> Exercise aim
Pictures within the data are to be left out; everything else must be reproduced exactly.

> Data
--
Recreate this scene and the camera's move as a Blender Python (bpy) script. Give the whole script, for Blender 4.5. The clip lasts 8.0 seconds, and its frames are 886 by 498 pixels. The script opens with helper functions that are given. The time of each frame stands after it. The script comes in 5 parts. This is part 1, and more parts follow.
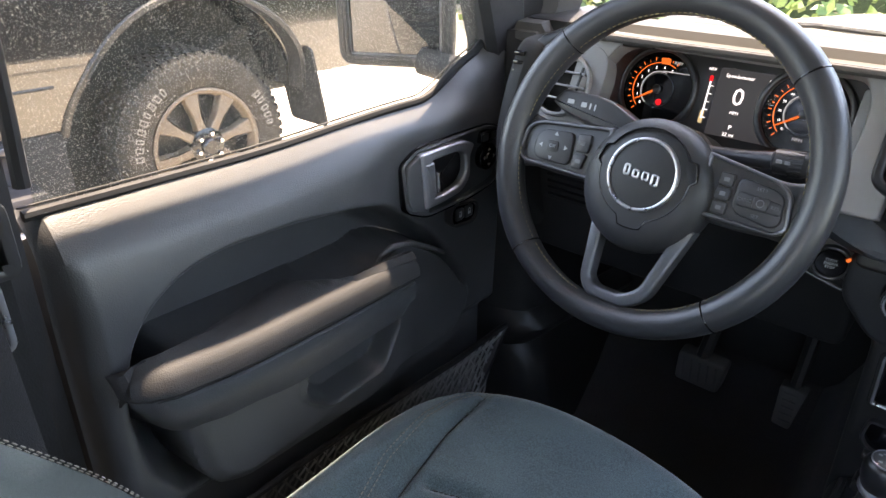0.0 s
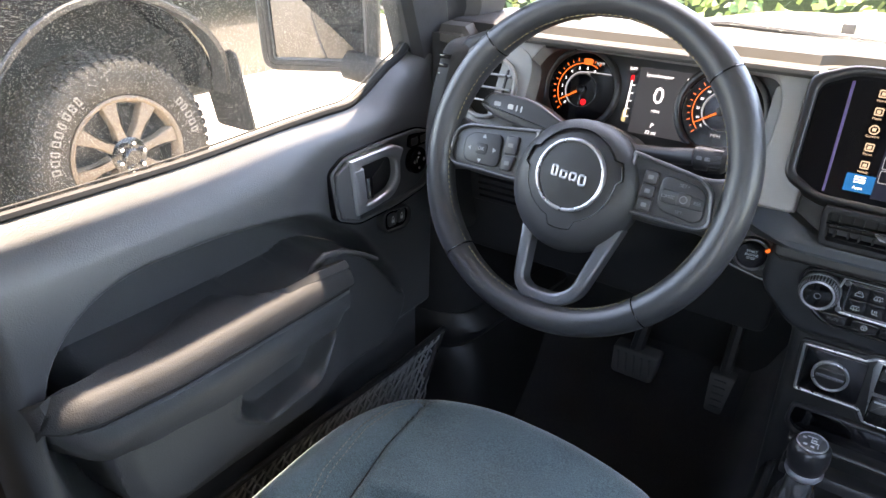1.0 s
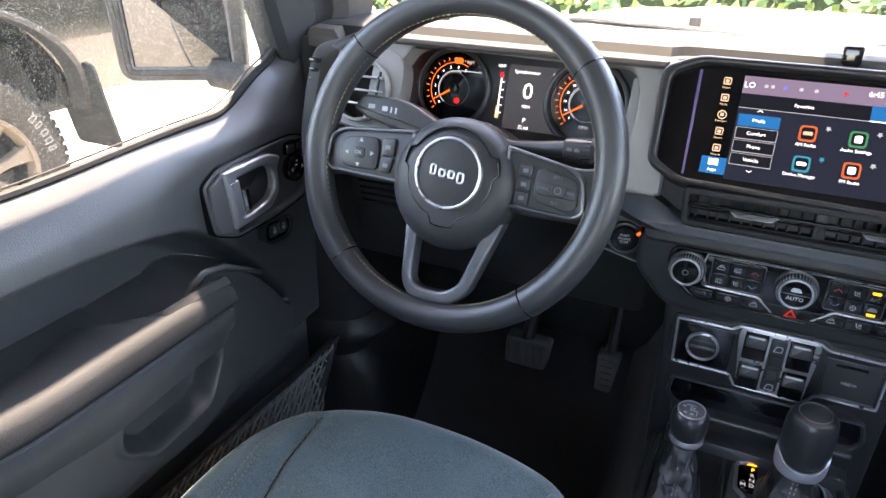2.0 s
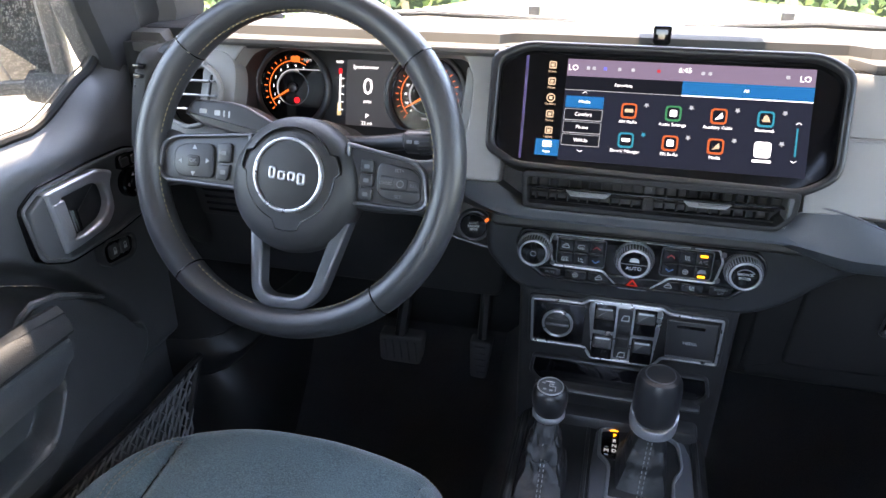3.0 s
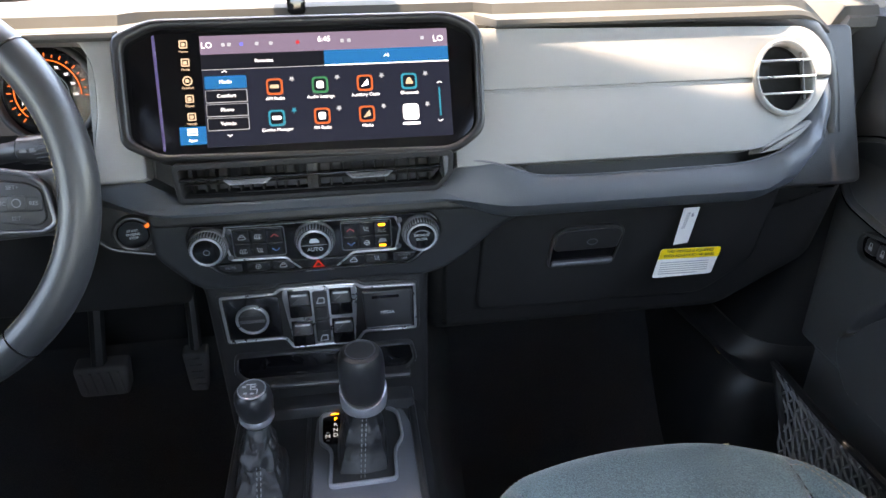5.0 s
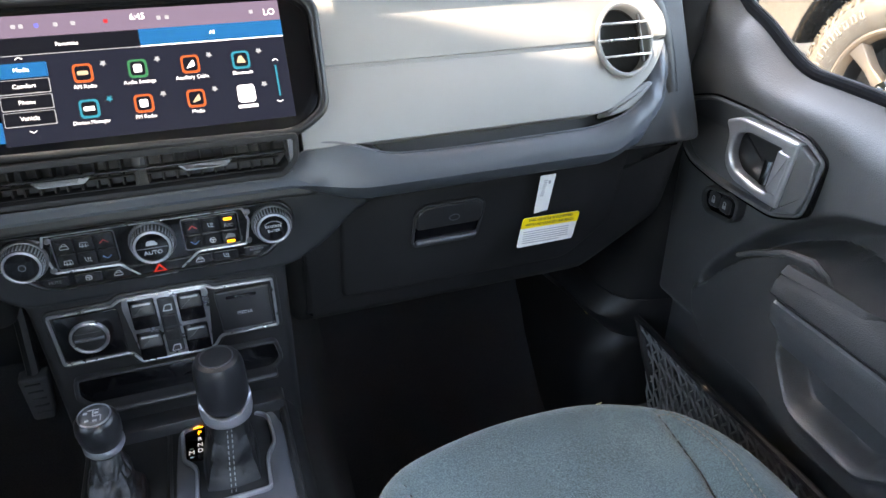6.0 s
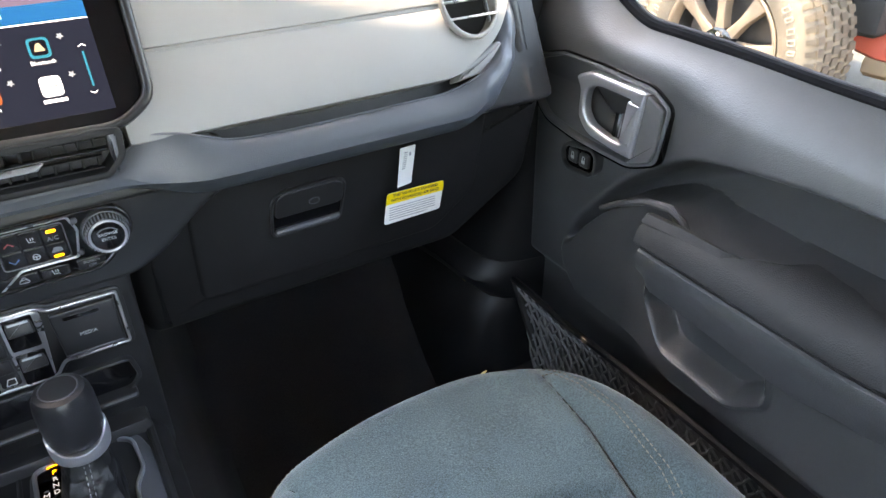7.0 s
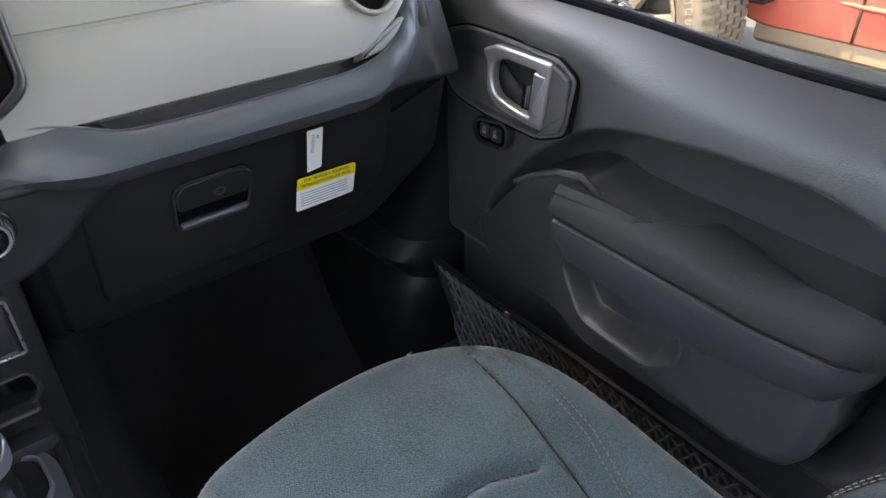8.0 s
--
> Complete answer
Recreate this scene and the camera's move as a Blender Python (bpy) script. Give the whole script, for Blender 4.5. The clip lasts 8.0 seconds, and its frames are 886 by 498 pixels. The script opens with helper functions that are given. The time of each frame stands after it. The script comes in 5 parts. This is part 1, and more parts follow.
0.0 s
1.0 s
2.0 s
3.0 s
5.0 s
6.0 s
7.0 s
8.0 s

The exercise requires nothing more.